This slim but dense tome, a best-seller in Japan, examines otaku, the culture of Japanese anime, in the context of postmodern philosophical discourse. It is as forbidding as that sounds, but for the intrepid reader it offers a fascinating look at Japanese culture or what passes for it.
“What passes for it” because, as Hiroki Azuma, author of Otaku: Japan’s Database Animals notes, the vogue for Japanese culture (as musician Ryuchi Sakamoto notes, Japanese culture hasn’t been this popular for centuries) usually fails to note how much of that culture is built upon Western sources.
Hence the anime techniques stemming from post-war American culture, the Japanese Pop spectacular of Pizzicato Five coming from American and other western pop sources. (Pizzicato Five’s American debut album may have been named after a Godard film, but its title could not be more appropriate here: Made in USA).
That popular culture should even be the subject of philosophical musing is the source of controversy in Japan, as it would be most anywhere that high-brow and low-brow culture stare each other down from their respective perches.
Azuma has come under some scrutiny in academic circles for daring to sully discourse with big-eyed fluff, but his points are a perfectly valid part of the post-modern stew that, while not emanating from Japanese sources, certainly has a Japanese flavor, if you’ll pardon the pun.

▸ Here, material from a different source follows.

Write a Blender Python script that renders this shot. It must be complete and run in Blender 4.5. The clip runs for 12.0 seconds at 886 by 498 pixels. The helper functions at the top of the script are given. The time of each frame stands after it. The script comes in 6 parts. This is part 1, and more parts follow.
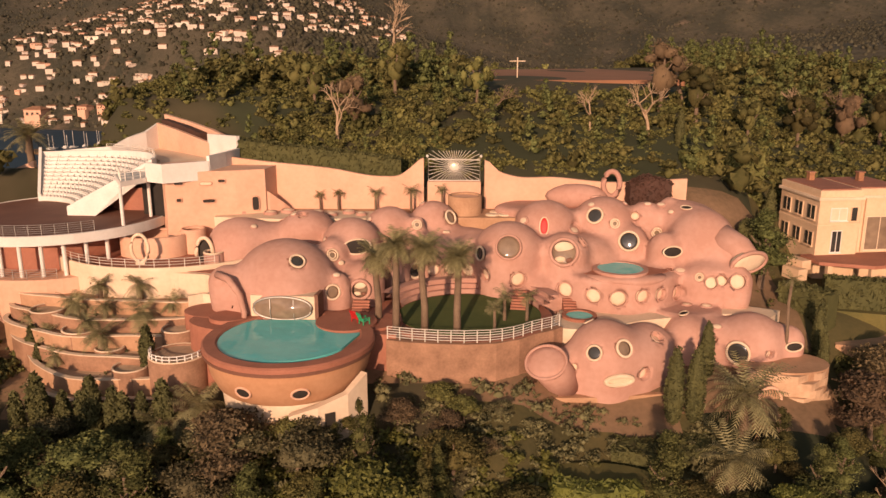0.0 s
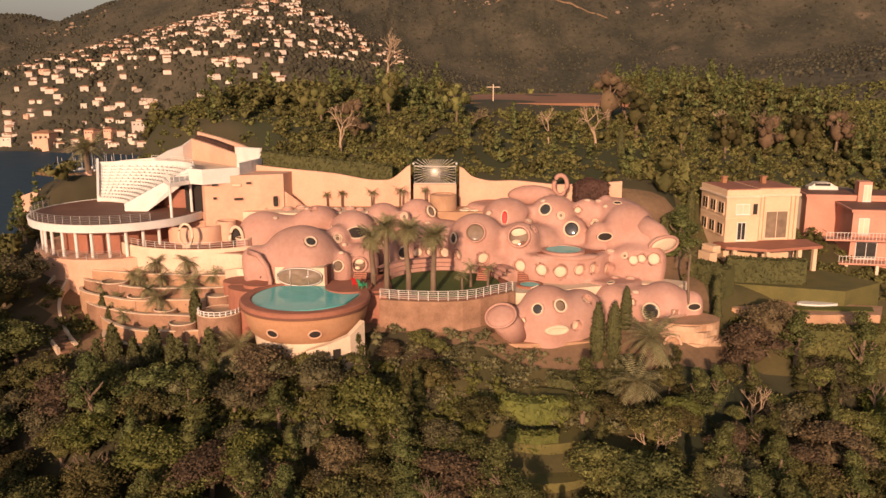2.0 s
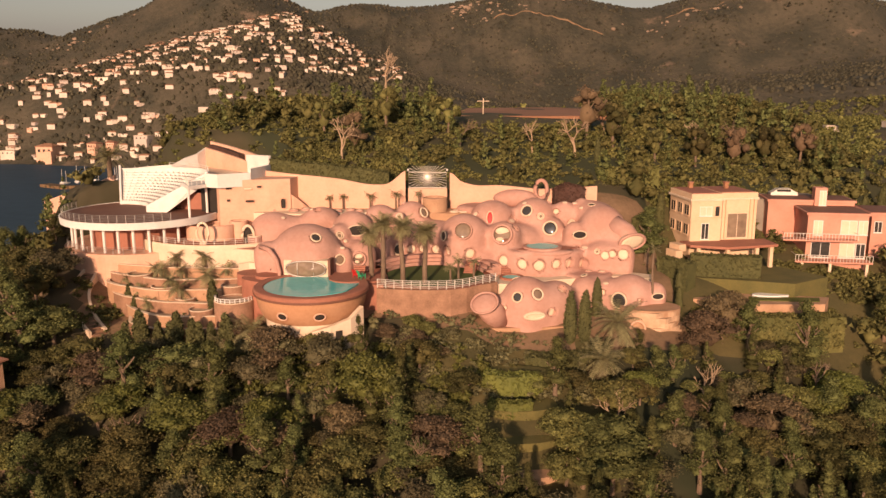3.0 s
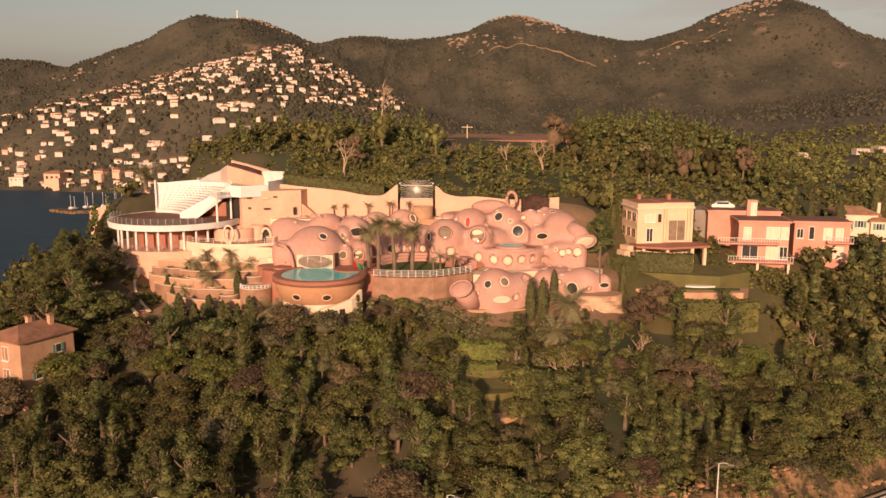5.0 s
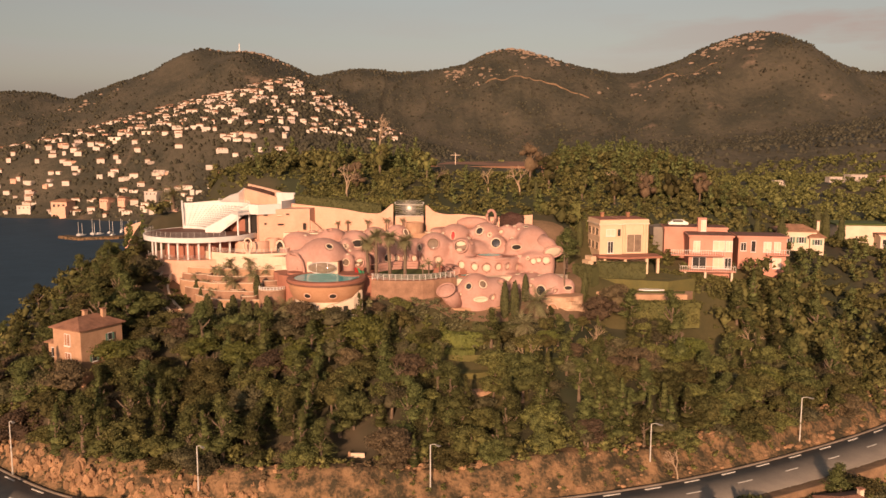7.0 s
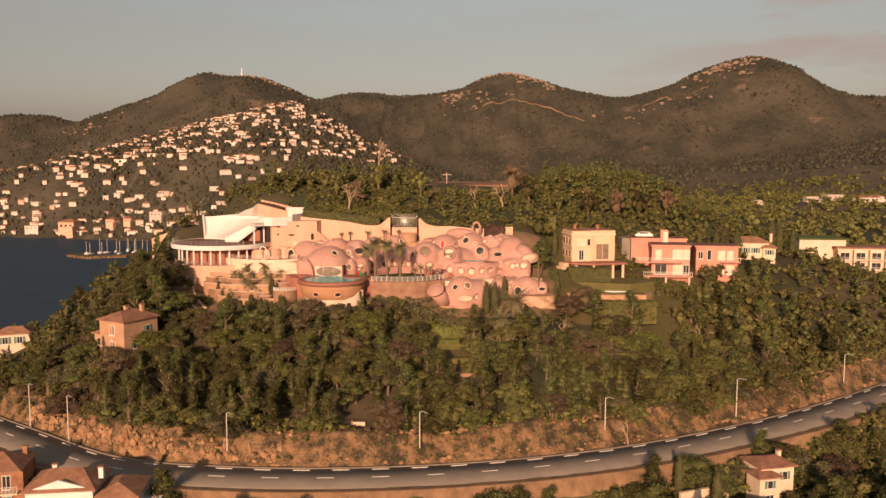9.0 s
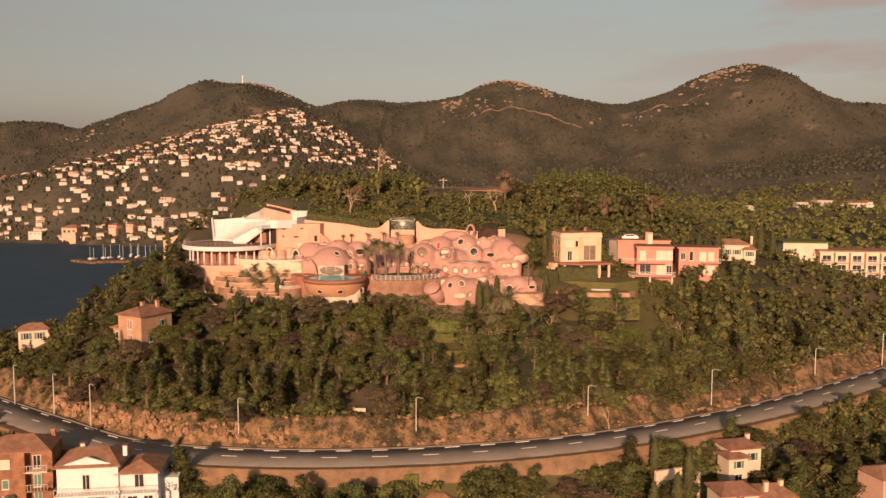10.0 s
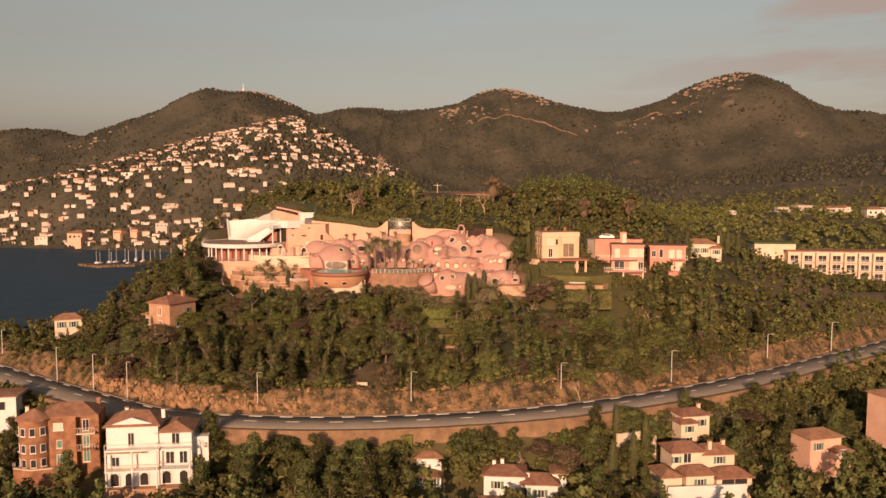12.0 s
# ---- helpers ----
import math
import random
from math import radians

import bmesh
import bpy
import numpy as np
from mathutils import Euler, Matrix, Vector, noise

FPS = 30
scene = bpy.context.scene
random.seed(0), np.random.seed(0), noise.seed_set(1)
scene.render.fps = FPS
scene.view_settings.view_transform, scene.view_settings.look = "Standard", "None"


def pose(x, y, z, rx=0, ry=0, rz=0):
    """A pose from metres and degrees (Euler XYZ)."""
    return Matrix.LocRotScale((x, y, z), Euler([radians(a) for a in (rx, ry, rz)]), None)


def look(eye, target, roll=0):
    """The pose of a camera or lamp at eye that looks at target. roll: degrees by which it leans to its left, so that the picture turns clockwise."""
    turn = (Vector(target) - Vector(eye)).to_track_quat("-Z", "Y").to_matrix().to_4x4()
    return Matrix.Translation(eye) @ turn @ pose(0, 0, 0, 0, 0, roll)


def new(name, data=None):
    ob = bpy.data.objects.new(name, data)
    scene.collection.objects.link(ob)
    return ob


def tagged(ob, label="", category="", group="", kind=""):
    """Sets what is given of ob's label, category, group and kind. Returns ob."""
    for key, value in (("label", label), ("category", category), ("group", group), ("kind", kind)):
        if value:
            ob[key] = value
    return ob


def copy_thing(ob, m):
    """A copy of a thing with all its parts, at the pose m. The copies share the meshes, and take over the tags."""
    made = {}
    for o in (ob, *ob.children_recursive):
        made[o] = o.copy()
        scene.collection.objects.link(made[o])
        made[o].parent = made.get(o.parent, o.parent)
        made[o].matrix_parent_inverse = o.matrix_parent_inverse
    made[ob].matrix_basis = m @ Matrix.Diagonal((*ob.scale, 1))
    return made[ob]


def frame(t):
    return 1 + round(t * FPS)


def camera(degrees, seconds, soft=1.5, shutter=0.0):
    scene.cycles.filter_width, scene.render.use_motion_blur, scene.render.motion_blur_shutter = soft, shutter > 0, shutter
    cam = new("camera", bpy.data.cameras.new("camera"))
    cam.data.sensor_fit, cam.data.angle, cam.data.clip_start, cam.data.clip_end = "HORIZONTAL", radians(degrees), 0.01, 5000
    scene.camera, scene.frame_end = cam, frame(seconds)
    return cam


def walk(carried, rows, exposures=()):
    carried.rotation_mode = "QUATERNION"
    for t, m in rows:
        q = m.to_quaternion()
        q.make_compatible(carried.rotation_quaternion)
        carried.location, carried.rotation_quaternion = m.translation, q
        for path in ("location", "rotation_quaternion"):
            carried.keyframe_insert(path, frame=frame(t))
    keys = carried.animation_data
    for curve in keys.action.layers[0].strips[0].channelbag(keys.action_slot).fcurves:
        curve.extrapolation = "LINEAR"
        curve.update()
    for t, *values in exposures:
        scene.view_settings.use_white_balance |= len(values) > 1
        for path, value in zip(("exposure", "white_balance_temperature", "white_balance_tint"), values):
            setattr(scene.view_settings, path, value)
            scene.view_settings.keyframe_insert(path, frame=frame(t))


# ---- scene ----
cam = camera(57.5, 12.0)
PATH = [
    (0, (2.002, -1.576, 90.398), (1.958, 0.361, 89.905), 0.0),
    (0.5, (2.622, -6.597, 90.617), (2.579, -4.656, 90.134), 0.0),
    (1, (3.242, -11.741, 90.832), (3.2, -9.797, 90.362), 0.0),
    (1.5, (3.908, -17.191, 91.011), (3.867, -15.244, 90.558), -0.0),
    (2, (4.54, -22.626, 91.128), (4.499, -20.675, 90.691), -0.1),
    (2.5, (5.131, -28.178, 91.167), (5.092, -26.223, 90.747), -0.1),
    (3, (5.725, -33.658, 91.175), (5.688, -31.699, 90.773), -0.0),
    (5, (8.212, -55.885, 90.773), (8.179, -53.913, 90.442), 0.1),
    (5.5, (8.757, -61.5, 90.75), (8.725, -59.525, 90.435), 0.1),
    (6, (9.295, -67.004, 90.719), (9.263, -65.026, 90.421), 0.1),
    (6.5, (9.868, -72.461, 90.649), (9.838, -70.481, 90.371), 0.1),
    (7, (10.397, -77.892, 90.56), (10.368, -75.909, 90.302), 0.1),
    (9, (12.554, -99.915, 90.176), (12.527, -97.926, 89.972), 0.1),
    (9.5, (13.062, -105.431, 90.083), (13.036, -103.44, 89.887), 0.1),
    (10, (13.541, -110.69, 89.989), (13.515, -108.699, 89.801), 0.1),
    (10.5, (13.968, -115.992, 89.859), (13.944, -114.001, 89.677), 0.1),
    (11, (14.378, -121.298, 89.733), (14.354, -119.306, 89.556), 0.1),
    (11.5, (14.754, -126.657, 89.637), (14.731, -124.665, 89.462), 0.1),
    (12, (15.153, -131.958, 89.566), (15.131, -129.965, 89.395), 0.1),
]
walk(cam, [(t, look(eye, target, roll)) for t, eye, target, roll in PATH], [(0, 0.04, 6950, 19), (2, 0.17, 6950, 18), (5, 0.25, 7100, 19), (8, 0.18, 7250, 21), (12, 0.12, 7300, 21)])

# ---------------------------------------------------------------- sun and sky
SUN_AZ, SUN_EL = 10.0, 15.0           # the light travels 10 degrees to the right of straight ahead
world = bpy.data.worlds.new("sky")
scene.world = world
world.use_nodes = True
wn, wl = world.node_tree.nodes, world.node_tree.links
sky = wn.new("ShaderNodeTexSky")
sky.sky_type, sky.sun_disc = 'NISHITA', False
sky.sun_elevation, sky.sun_rotation = radians(SUN_EL), radians(180 + SUN_AZ)
sky.altitude, sky.air_density, sky.dust_density, sky.ozone_density = 100, 1.2, 2.5, 1.0
wn["Background"].inputs["Strength"].default_value = 0.085
soft_sky = wn.new("ShaderNodeHueSaturation")
soft_sky.inputs["Saturation"].default_value, soft_sky.inputs["Hue"].default_value, soft_sky.inputs["Value"].default_value = 0.55, 0.46, 0.92
wl.new(sky.outputs[0], soft_sky.inputs["Color"])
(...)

Azuma’s postmodern analysis suggests what could have been a more probing — and more touching — sociological analysis, and interestingly this approach seems to dovetail with otaku culture itself. Case in point is the allegory of the anime series Saber Marionette J, which is set on a planet inhabited only by men whose companions are female androids.
The only female human is preserved frozen on a ship orbiting the planet. “Even if this real female could be reached,” Azuma writes, “at that point feelings for the imaginary characters that have been built up over a long time period would have to be sacrificed in exchange for her.” If that doesn’t say something about the (stereo)typical fan-boy of any culture, what does?